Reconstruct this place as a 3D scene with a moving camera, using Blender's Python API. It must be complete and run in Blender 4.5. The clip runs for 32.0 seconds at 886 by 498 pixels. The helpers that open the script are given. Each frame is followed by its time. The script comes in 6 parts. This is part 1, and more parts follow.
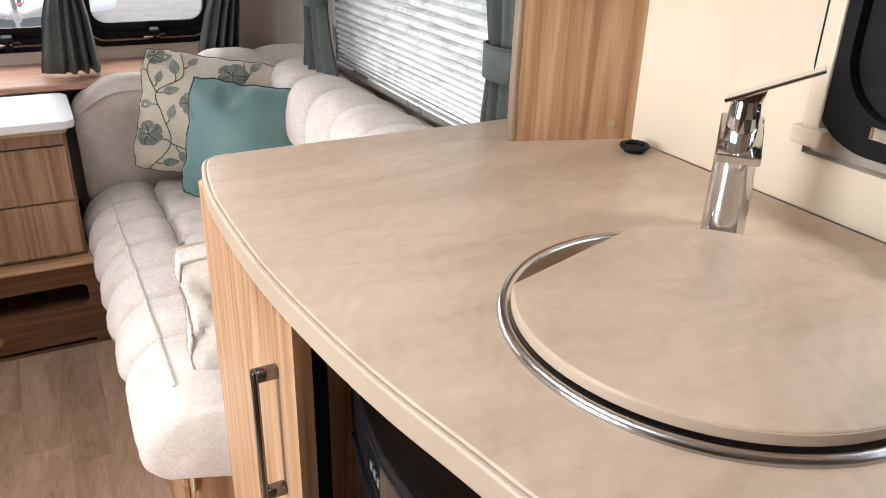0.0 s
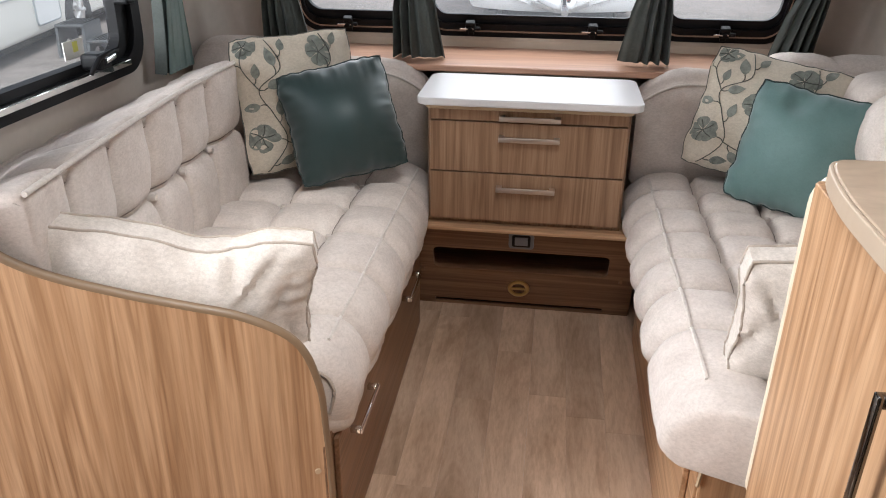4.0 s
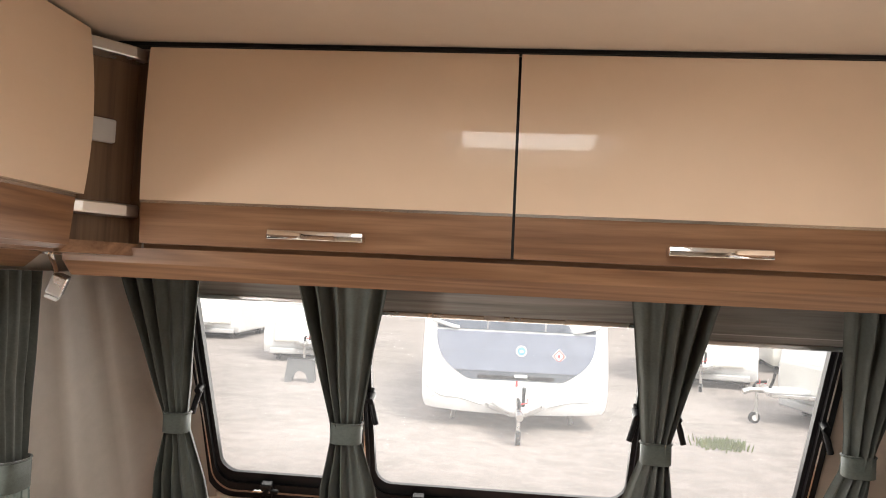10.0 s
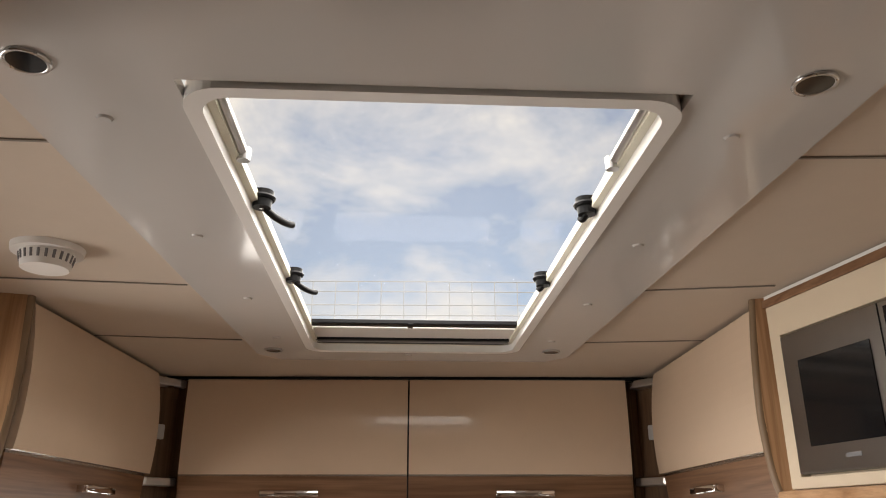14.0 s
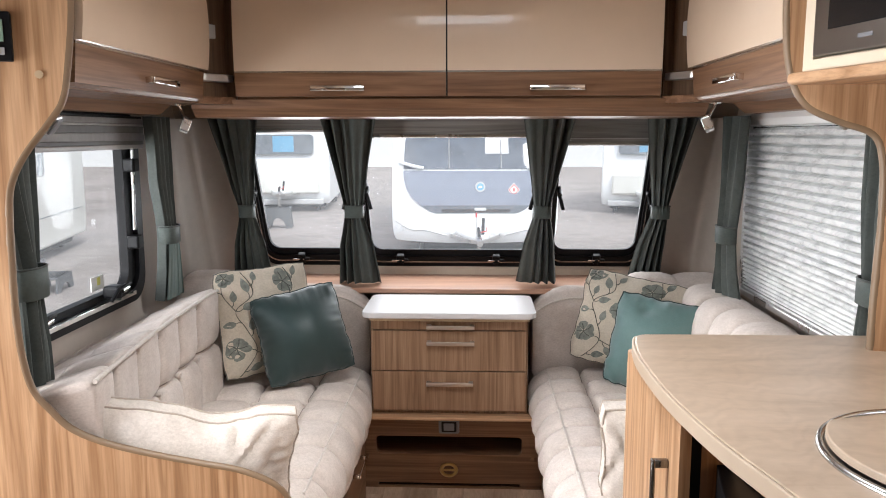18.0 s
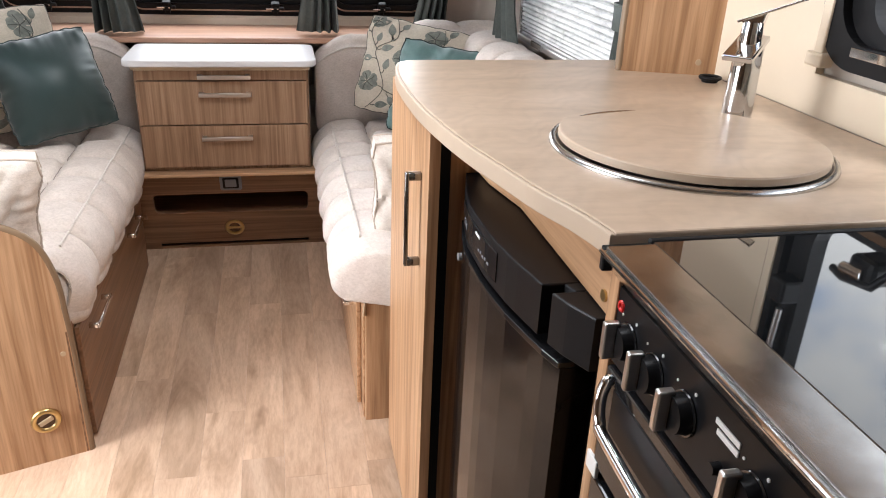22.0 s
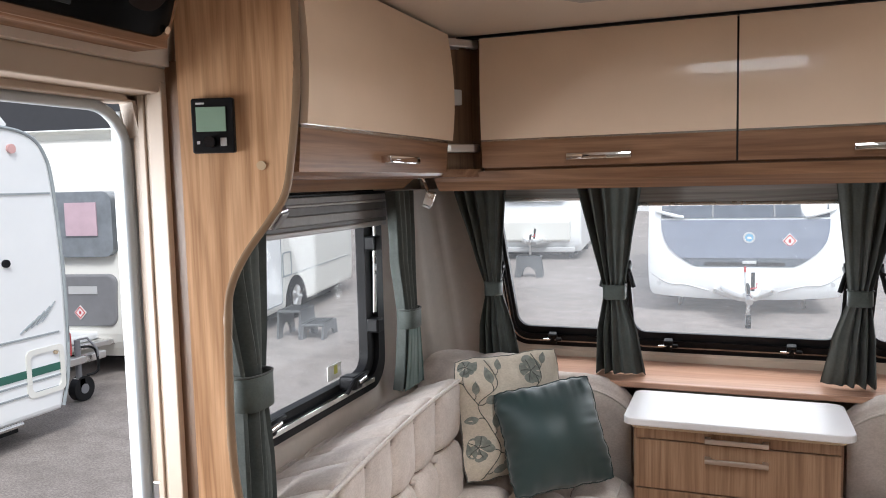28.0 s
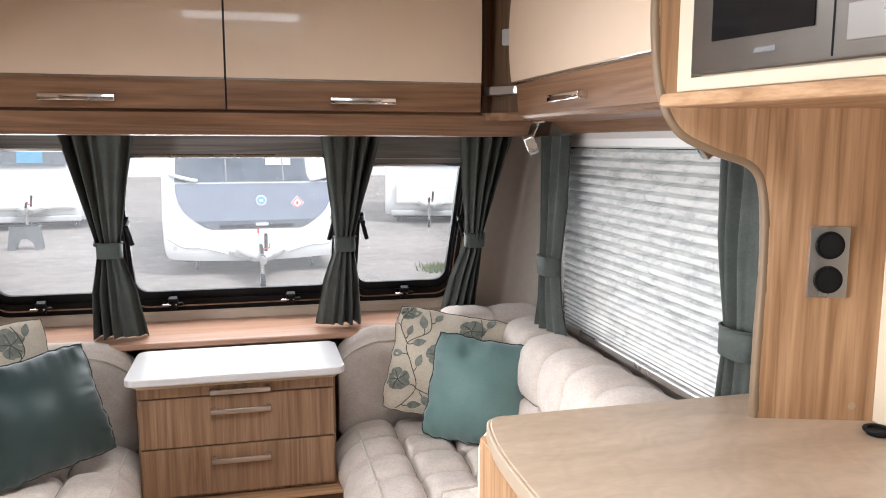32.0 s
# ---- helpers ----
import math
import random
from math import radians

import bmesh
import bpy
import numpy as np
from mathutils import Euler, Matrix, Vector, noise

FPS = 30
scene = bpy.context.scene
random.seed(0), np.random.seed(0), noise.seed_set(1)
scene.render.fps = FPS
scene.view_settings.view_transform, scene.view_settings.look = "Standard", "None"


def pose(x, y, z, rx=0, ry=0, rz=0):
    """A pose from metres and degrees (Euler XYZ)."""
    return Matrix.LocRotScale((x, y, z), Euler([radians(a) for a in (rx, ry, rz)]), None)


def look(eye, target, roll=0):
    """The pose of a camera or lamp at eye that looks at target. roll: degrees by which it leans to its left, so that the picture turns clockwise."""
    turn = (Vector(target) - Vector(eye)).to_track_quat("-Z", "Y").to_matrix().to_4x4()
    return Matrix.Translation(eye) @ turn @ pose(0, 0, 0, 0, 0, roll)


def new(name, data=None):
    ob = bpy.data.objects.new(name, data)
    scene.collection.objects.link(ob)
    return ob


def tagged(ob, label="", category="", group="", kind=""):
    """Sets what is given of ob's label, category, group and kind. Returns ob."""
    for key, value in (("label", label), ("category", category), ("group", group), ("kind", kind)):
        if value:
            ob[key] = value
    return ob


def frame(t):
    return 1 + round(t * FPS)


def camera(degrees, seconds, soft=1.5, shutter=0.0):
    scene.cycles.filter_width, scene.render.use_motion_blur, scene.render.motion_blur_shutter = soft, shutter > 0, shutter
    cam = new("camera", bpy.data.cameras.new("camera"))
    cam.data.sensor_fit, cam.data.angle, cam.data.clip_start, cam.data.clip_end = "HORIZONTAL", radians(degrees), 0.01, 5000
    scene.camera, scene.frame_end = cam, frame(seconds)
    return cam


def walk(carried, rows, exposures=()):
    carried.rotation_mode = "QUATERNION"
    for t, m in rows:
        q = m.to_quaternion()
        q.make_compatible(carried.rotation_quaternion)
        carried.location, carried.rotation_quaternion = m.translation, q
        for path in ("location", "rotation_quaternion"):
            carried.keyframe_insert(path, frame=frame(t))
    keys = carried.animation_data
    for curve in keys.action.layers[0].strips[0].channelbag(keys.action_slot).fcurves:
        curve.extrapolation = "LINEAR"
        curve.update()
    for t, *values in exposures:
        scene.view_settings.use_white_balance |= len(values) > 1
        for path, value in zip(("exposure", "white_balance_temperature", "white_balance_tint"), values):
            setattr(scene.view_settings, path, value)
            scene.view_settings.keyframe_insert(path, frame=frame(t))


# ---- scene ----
EXPO, SKY, SUN = 0.95, 0.15, 1.7
# the camera's own exposure and white balance on the way: seconds, stops, kelvin, tint
EXPOSURE = [(0.0, 0.1, 6050, 9), (3.0, 0.08, 6050, 9), (4.0, -0.2, 6000, 9), (4.5, -0.3, 6050, 9), (6.5, -0.45, 6050, 10), (8.0, -0.15, 6150, 10), (9.0, 0.05, 6150, 11), (10.0, 0.4, 6850, 11), (11.0, -0.05, 6750, 11), (12.0, -0.6, 7000, 12), (13.5, -0.95, 6950, 12),
            (15.5, -0.65, 7350, 13), (16.2, -0.5, 7000, 13), (17.0, -0.2, 6350, 10), (19.0, 0.0, 6050, 10), (22.0, 0.15, 6000, 10), (23.2, 0.12, 6500, 10), (24.2, 0.10, 6550, 10), (25.0, 0.02, 6150, 10), (26.0, -0.2, 5900, 9), (28.5, -0.15, 6050, 10), (30.0, 0.0, 6150, 10), (32.0, 0.1, 6100, 10)]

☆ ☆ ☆

> [DIRECTION]:
The data above should be repeated exactly, minus any pictures.

> [ANSWER TO THE TASK]:
Reconstruct this place as a 3D scene with a moving camera, using Blender's Python API. It must be complete and run in Blender 4.5. The clip runs for 32.0 seconds at 886 by 498 pixels. The helpers that open the script are given. Each frame is followed by its time. The script comes in 6 parts. This is part 1, and more parts follow.
0.0 s
4.0 s
10.0 s
14.0 s
18.0 s
22.0 s
28.0 s
32.0 s
# ---- helpers ----
import math
import random
from math import radians

import bmesh
import bpy
import numpy as np
from mathutils import Euler, Matrix, Vector, noise

FPS = 30
scene = bpy.context.scene
random.seed(0), np.random.seed(0), noise.seed_set(1)
scene.render.fps = FPS
scene.view_settings.view_transform, scene.view_settings.look = "Standard", "None"


def pose(x, y, z, rx=0, ry=0, rz=0):
    """A pose from metres and degrees (Euler XYZ)."""
    return Matrix.LocRotScale((x, y, z), Euler([radians(a) for a in (rx, ry, rz)]), None)


def look(eye, target, roll=0):
    """The pose of a camera or lamp at eye that looks at target. roll: degrees by which it leans to its left, so that the picture turns clockwise."""
    turn = (Vector(target) - Vector(eye)).to_track_quat("-Z", "Y").to_matrix().to_4x4()
    return Matrix.Translation(eye) @ turn @ pose(0, 0, 0, 0, 0, roll)


def new(name, data=None):
    ob = bpy.data.objects.new(name, data)
    scene.collection.objects.link(ob)
    return ob


def tagged(ob, label="", category="", group="", kind=""):
    """Sets what is given of ob's label, category, group and kind. Returns ob."""
    for key, value in (("label", label), ("category", category), ("group", group), ("kind", kind)):
        if value:
            ob[key] = value
    return ob


def frame(t):
    return 1 + round(t * FPS)


def camera(degrees, seconds, soft=1.5, shutter=0.0):
    scene.cycles.filter_width, scene.render.use_motion_blur, scene.render.motion_blur_shutter = soft, shutter > 0, shutter
    cam = new("camera", bpy.data.cameras.new("camera"))
    cam.data.sensor_fit, cam.data.angle, cam.data.clip_start, cam.data.clip_end = "HORIZONTAL", radians(degrees), 0.01, 5000
    scene.camera, scene.frame_end = cam, frame(seconds)
    return cam


def walk(carried, rows, exposures=()):
    carried.rotation_mode = "QUATERNION"
    for t, m in rows:
        q = m.to_quaternion()
        q.make_compatible(carried.rotation_quaternion)
        carried.location, carried.rotation_quaternion = m.translation, q
        for path in ("location", "rotation_quaternion"):
            carried.keyframe_insert(path, frame=frame(t))
    keys = carried.animation_data
    for curve in keys.action.layers[0].strips[0].channelbag(keys.action_slot).fcurves:
        curve.extrapolation = "LINEAR"
        curve.update()
    for t, *values in exposures:
        scene.view_settings.use_white_balance |= len(values) > 1
        for path, value in zip(("exposure", "white_balance_temperature", "white_balance_tint"), values):
            setattr(scene.view_settings, path, value)
            scene.view_settings.keyframe_insert(path, frame=frame(t))


# ---- scene ----
EXPO, SKY, SUN = 0.95, 0.15, 1.7
# the camera's own exposure and white balance on the way: seconds, stops, kelvin, tint
EXPOSURE = [(0.0, 0.1, 6050, 9), (3.0, 0.08, 6050, 9), (4.0, -0.2, 6000, 9), (4.5, -0.3, 6050, 9), (6.5, -0.45, 6050, 10), (8.0, -0.15, 6150, 10), (9.0, 0.05, 6150, 11), (10.0, 0.4, 6850, 11), (11.0, -0.05, 6750, 11), (12.0, -0.6, 7000, 12), (13.5, -0.95, 6950, 12),
            (15.5, -0.65, 7350, 13), (16.2, -0.5, 7000, 13), (17.0, -0.2, 6350, 10), (19.0, 0.0, 6050, 10), (22.0, 0.15, 6000, 10), (23.2, 0.12, 6500, 10), (24.2, 0.10, 6550, 10), (25.0, 0.02, 6150, 10), (26.0, -0.2, 5900, 9), (28.5, -0.15, 6050, 10), (30.0, 0.0, 6150, 10), (32.0, 0.1, 6100, 10)]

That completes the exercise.